DRAM spot price enjoys a temporal boost amid supply cut
PSC and Elpida have announced respective DRAM output cut recently. Amid the reduction, global DRAM output is estimated to be reduced by 2-2.5% accordingly. Of which, PSC will cut output by 10-15% and Elpida will cut its Hiroshima, Japan fab output by 10%. PSC and Elpida house a respective output of 130k and 115k, respectively, representing a global market share of 20%.
Buoy from the supply reduction news, price of DDR2 1Gb eTT appreciated from US$1.32 to US$1.39 with price once hit US$1.40 mark. Over the week Sep 9-15, a sequential growth of 5.3% is seen. Price of DDR2 512Mb eTT has also appreciated by 5.7% in the same period. But prices for the DDR2 667 1Gb and 512Mb DDR2 were maintained static without being spurred by the news.
Although spot pricing did enjoy a temporal catalyst last week, the entire market is back to basic – oversupply. Given that the supply volume will take two months to see the impact, and that present inventory at the spot market is still high, impact from the output reduction has failed expectation. Demand is also encountering bottleneck as the acute price plummet as seen in early 2008 has spurred memory content per box to 2GB. The weaker-than-expected boost from Vista SP1 for memory upgrade thus slows down memory growth in 2H08.
DRAM spot price has dropped by an approximate of 20% since the Beijing Olympics ended. Despite price of 1Gb eTT once hit US$1.39 mark last week, the present pricing is still lower than makers' variable cost of US$1.30-1.50. Since DRAM makers have been bleeding in red for seven straight quarters from 2Q07, they are teetering on the brink of eroding operation fund, rising debt ratio and more difficulties on fund raising (probably last through 2009). Output trim, thus, being the only way to resume the industry to normality. The Elpida-PSC camp’s10-15% output cut is not powerful enough to drive the swing. Korean makers, who have a combined market share of almost 50%, will be a critical indicator. Without any of them cutting output nor quitting from the market, time for a recovery will be postponed.

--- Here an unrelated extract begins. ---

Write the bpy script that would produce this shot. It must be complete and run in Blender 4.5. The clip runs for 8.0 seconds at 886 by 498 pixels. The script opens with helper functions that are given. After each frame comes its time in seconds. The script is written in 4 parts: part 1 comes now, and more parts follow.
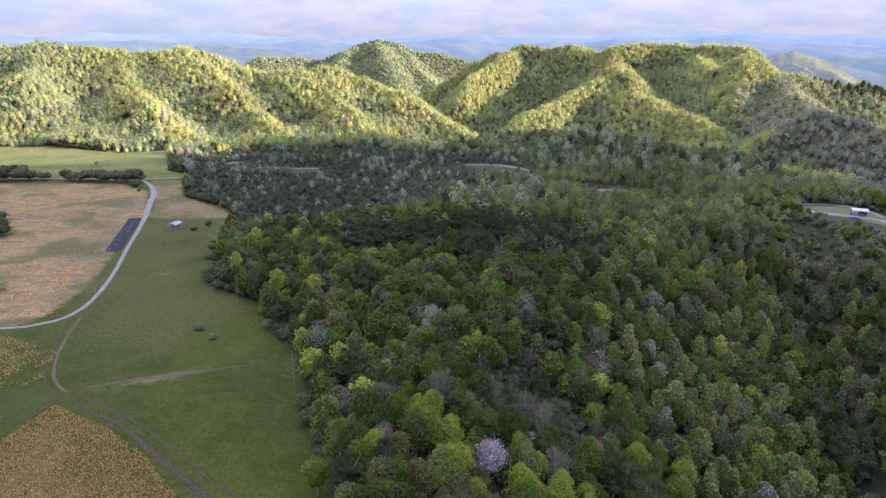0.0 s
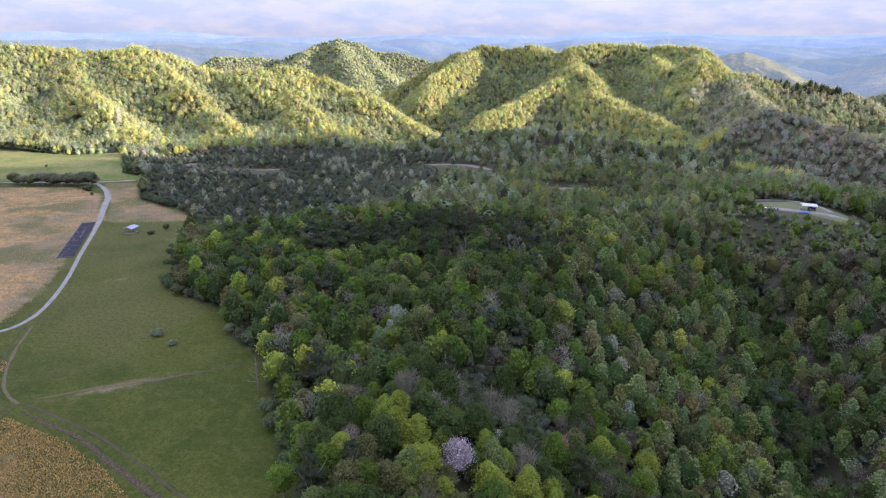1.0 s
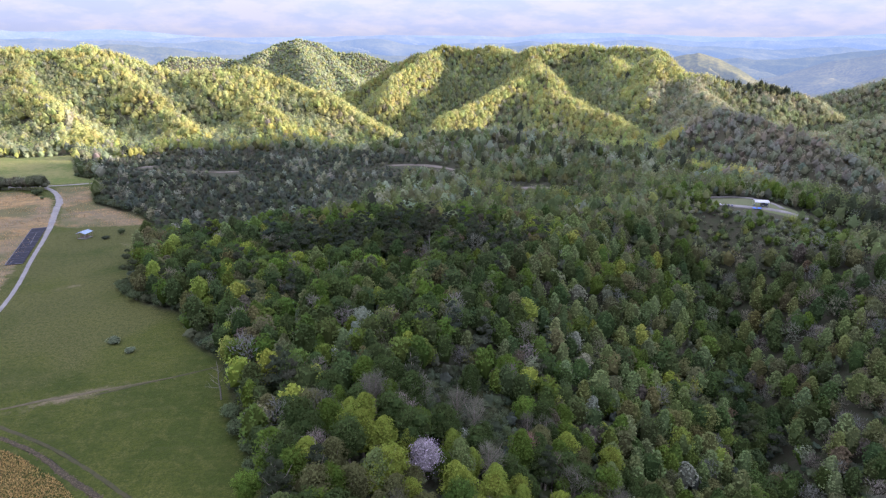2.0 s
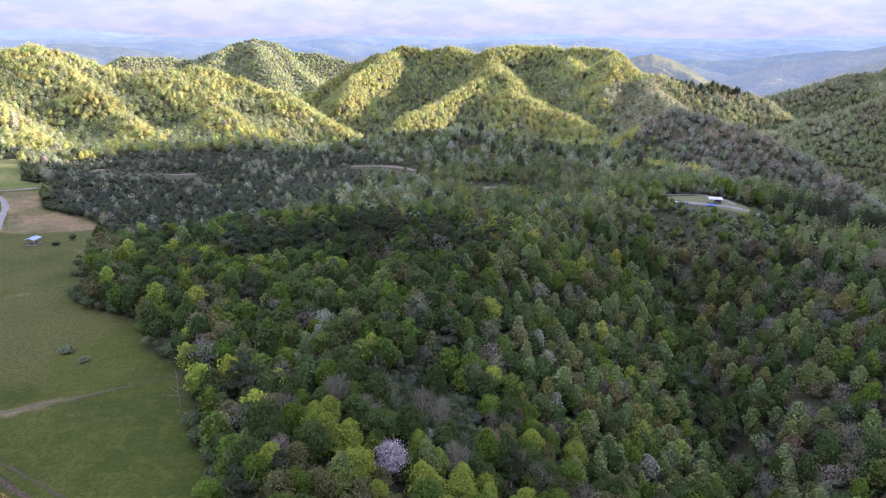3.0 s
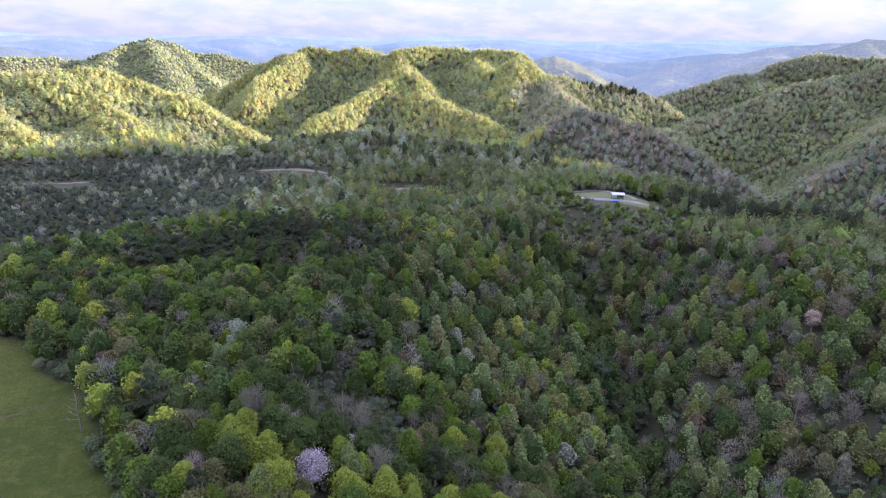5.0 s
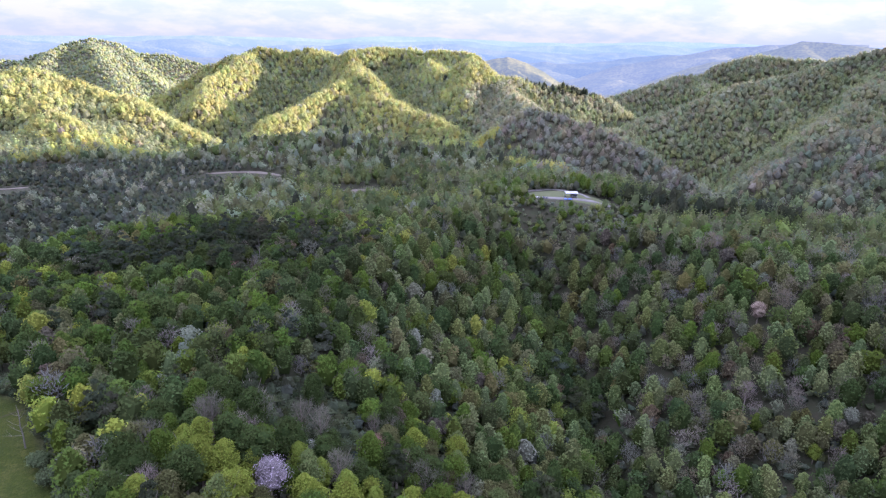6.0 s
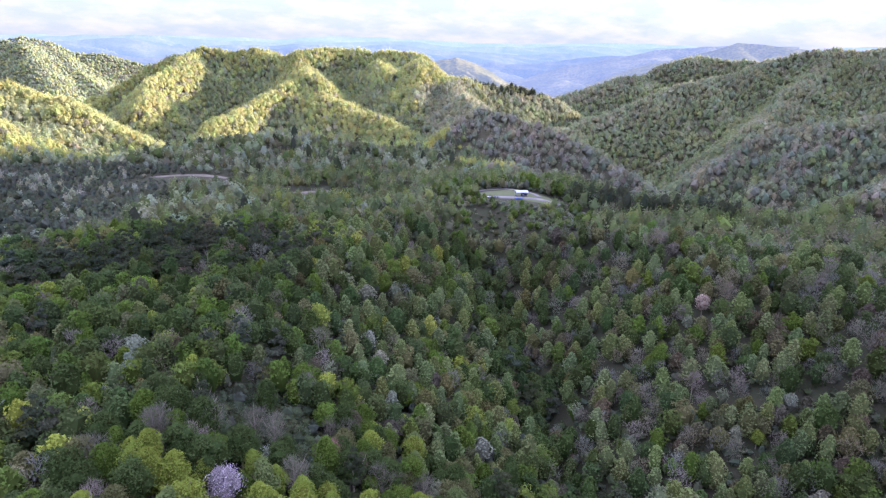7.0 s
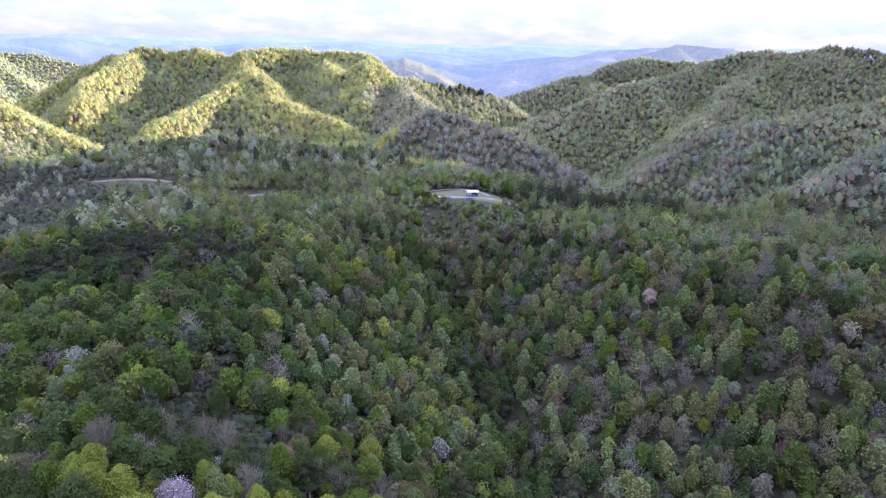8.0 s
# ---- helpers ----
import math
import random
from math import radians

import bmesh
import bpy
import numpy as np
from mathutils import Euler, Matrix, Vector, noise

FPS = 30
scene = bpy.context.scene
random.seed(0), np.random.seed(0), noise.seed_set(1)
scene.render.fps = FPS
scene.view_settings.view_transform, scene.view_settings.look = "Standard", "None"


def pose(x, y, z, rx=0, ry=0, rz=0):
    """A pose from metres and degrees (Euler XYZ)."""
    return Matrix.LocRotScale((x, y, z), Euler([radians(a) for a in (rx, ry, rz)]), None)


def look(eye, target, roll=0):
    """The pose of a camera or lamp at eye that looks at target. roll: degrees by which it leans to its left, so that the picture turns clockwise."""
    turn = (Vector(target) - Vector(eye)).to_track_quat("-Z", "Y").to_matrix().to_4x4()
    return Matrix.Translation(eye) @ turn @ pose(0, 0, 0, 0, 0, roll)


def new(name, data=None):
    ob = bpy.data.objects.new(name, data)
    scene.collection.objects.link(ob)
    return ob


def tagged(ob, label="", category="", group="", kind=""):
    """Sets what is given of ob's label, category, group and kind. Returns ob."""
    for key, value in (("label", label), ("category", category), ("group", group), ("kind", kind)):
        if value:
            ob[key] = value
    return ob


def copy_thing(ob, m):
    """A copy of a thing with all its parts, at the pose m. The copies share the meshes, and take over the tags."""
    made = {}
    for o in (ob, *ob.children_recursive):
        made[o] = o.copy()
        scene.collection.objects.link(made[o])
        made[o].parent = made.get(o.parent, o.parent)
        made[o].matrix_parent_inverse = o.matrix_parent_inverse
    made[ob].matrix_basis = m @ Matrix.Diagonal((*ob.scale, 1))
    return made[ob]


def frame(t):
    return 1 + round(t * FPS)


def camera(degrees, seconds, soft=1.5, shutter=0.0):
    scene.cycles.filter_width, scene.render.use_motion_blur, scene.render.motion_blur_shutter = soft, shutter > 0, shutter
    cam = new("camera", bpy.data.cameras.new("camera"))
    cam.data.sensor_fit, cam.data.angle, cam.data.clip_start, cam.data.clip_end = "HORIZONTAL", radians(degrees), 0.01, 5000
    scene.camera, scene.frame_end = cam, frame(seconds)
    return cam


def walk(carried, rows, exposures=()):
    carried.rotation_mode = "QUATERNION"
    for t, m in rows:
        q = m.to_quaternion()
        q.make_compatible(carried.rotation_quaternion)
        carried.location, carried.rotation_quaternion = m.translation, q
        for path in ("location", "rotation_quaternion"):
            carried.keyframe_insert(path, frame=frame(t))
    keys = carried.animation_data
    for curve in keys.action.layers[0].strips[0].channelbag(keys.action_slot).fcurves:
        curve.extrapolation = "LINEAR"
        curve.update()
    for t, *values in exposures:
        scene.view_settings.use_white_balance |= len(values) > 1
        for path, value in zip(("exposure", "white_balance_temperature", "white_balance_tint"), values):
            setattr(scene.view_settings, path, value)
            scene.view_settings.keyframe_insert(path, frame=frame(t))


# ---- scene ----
cam = camera(70.47, 8.0, soft=1.28)
EYE = (0.0, 0.0, 90.0)
PATH = [
    (0.0, pose(*EYE, 71.60, 0.00, 0.00)),
    (0.5, pose(*EYE, 71.59, -0.10, -1.62)),
    (1.0, pose(*EYE, 71.60, -0.17, -3.41)),
    (1.5, pose(*EYE, 71.62, -0.25, -5.13)),
    (3.0, pose(*EYE, 71.71, -0.52, -10.35)),
    (3.5, pose(*EYE, 71.76, -0.60, -12.26)),
    (4.0, pose(*EYE, 71.81, -0.71, -14.28)),
    (4.5, pose(*EYE, 71.87, -0.82, -16.34)),
    (6.0, pose(*EYE, 72.06, -1.06, -22.43)),
    (6.5, pose(*EYE, 72.13, -1.17, -24.63)),
    (7.0, pose(*EYE, 72.19, -1.24, -26.89)),
    (7.5, pose(*EYE, 72.27, -1.37, -29.14)),
    (8.0, pose(*EYE, 72.35, -1.39, -31.42)),
]
walk(cam, PATH, exposures=((0.0, 2.30, 5800, 38), (3.0, 2.42, 5740, 42), (5.0, 2.55, 5630, 45), (8.0, 2.78, 5430, 50)))

# ---- light: low evening sun, to the right of the first view and a little behind it ----
SUN_BEARING, SUN_HEIGHT = 100.0, 15.0
sun = new("sun", bpy.data.lights.new("sun", "SUN"))
sun.data.energy, sun.data.angle, sun.data.color = 5.4, radians(0.6), (1.0, 0.89, 0.66)
sun.matrix_world = look((0, 0, 400), (-math.sin(radians(SUN_BEARING)) * 100, -math.cos(radians(SUN_BEARING)) * 100,
                                      400 - 100 * math.tan(radians(SUN_HEIGHT))))


# ---- node helpers, sky and materials ----
def material(name):
    m = bpy.data.materials.new(name)
    m.use_nodes = True
    return m, m.node_tree.nodes, m.node_tree.links, m.node_tree.nodes["Principled BSDF"]


def noise_node(nd, lk, scale, detail=4.0, rough=0.55, coord=None, vec=None):
    if vec is None:
        tc = nd.new("ShaderNodeTexCoord")
        vec = tc.outputs[coord or "Object"]
    n = nd.new("ShaderNodeTexNoise")
    n.inputs["Scale"].default_value, n.inputs["Detail"].default_value, n.inputs["Roughness"].default_value = scale, detail, rough
    lk.new(vec, n.inputs["Vector"])
    return n.outputs["Fac"]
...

New Launch of iPod nano by Apple to Promote Customers' Demand
Apple has introduced a 32GB iPod Touch and reduced price of 1GB iPod Shuffle to US$49 and replaced the original US$79 model with 2GB memory in February. Seven months later, after releasing these new products, Apple has officially introduced a new iPod nano in September.
Apple doubles memory in the 4th generation iPod nano to 16GB (at US$199) and prices the 8GB model at US$149. Built on an accelerometer, the new iPod nano will switch to Cover Flow (music library) when rotated and goes to Shuffle (music) mode when shaken. The new 8GB iPod nano holds up to 2,000 songs or eight hours of video and the 16GB model doubles the volume and time of the 8GB one.

Launch of the new iPod lineup is in fact a marketing strategy to draw more sales amid an earlier launch of a 3G iPhone. The innovative designs and features that iPhone brings have prompted Apple to cut price of iPod Touch to spur those existing iPod customers to replace their models with more density ones. It also encouraged Apple to reduce price of iPod Shuffle to draw sales from potential iPod customers.
The launch of new iPod nano, on one hand, is a strategy to strengthen existing iPod customers. The launch has justified that Apple maintains as the leader in the MP3/PMPmarket. Apple also tries to resume its sales model as introduced during the launch of iPod Shuffle, aiming to boost sales via cutting prices with more density.
According to Apple, it shipped a total of 11mn units in 2Q08, representing a 3% sequential increase. But ASPs have also declined by 11% in the same period. This implies that the price cut of iPod nano may also drag down overall ASP in the following quarter. For other first-tier rivals in the industry, Apple's price cut and new product launch will leave them with no alternatives but to follow. It is an inevitable trend to see MP3/PMP to come with higher memory density with even lower price.
NAND Flash demand remains weak in 1HSep, resulting in 0-15% drop in corresponding contract pricing. Price of a 16Gb MLC chip has dropped by 20% in a month's time to US$2.60, down from US$3.24 in 1HAug. This is because most downstream players are still holding conservative outlook with inventory clearance ongoing. Due to a low demand visibility in 4Q08, industry players are conservative about seasonal demand surge. It is expected that NAND Flash price will only stabilize when demand amid seasonality starts emerging.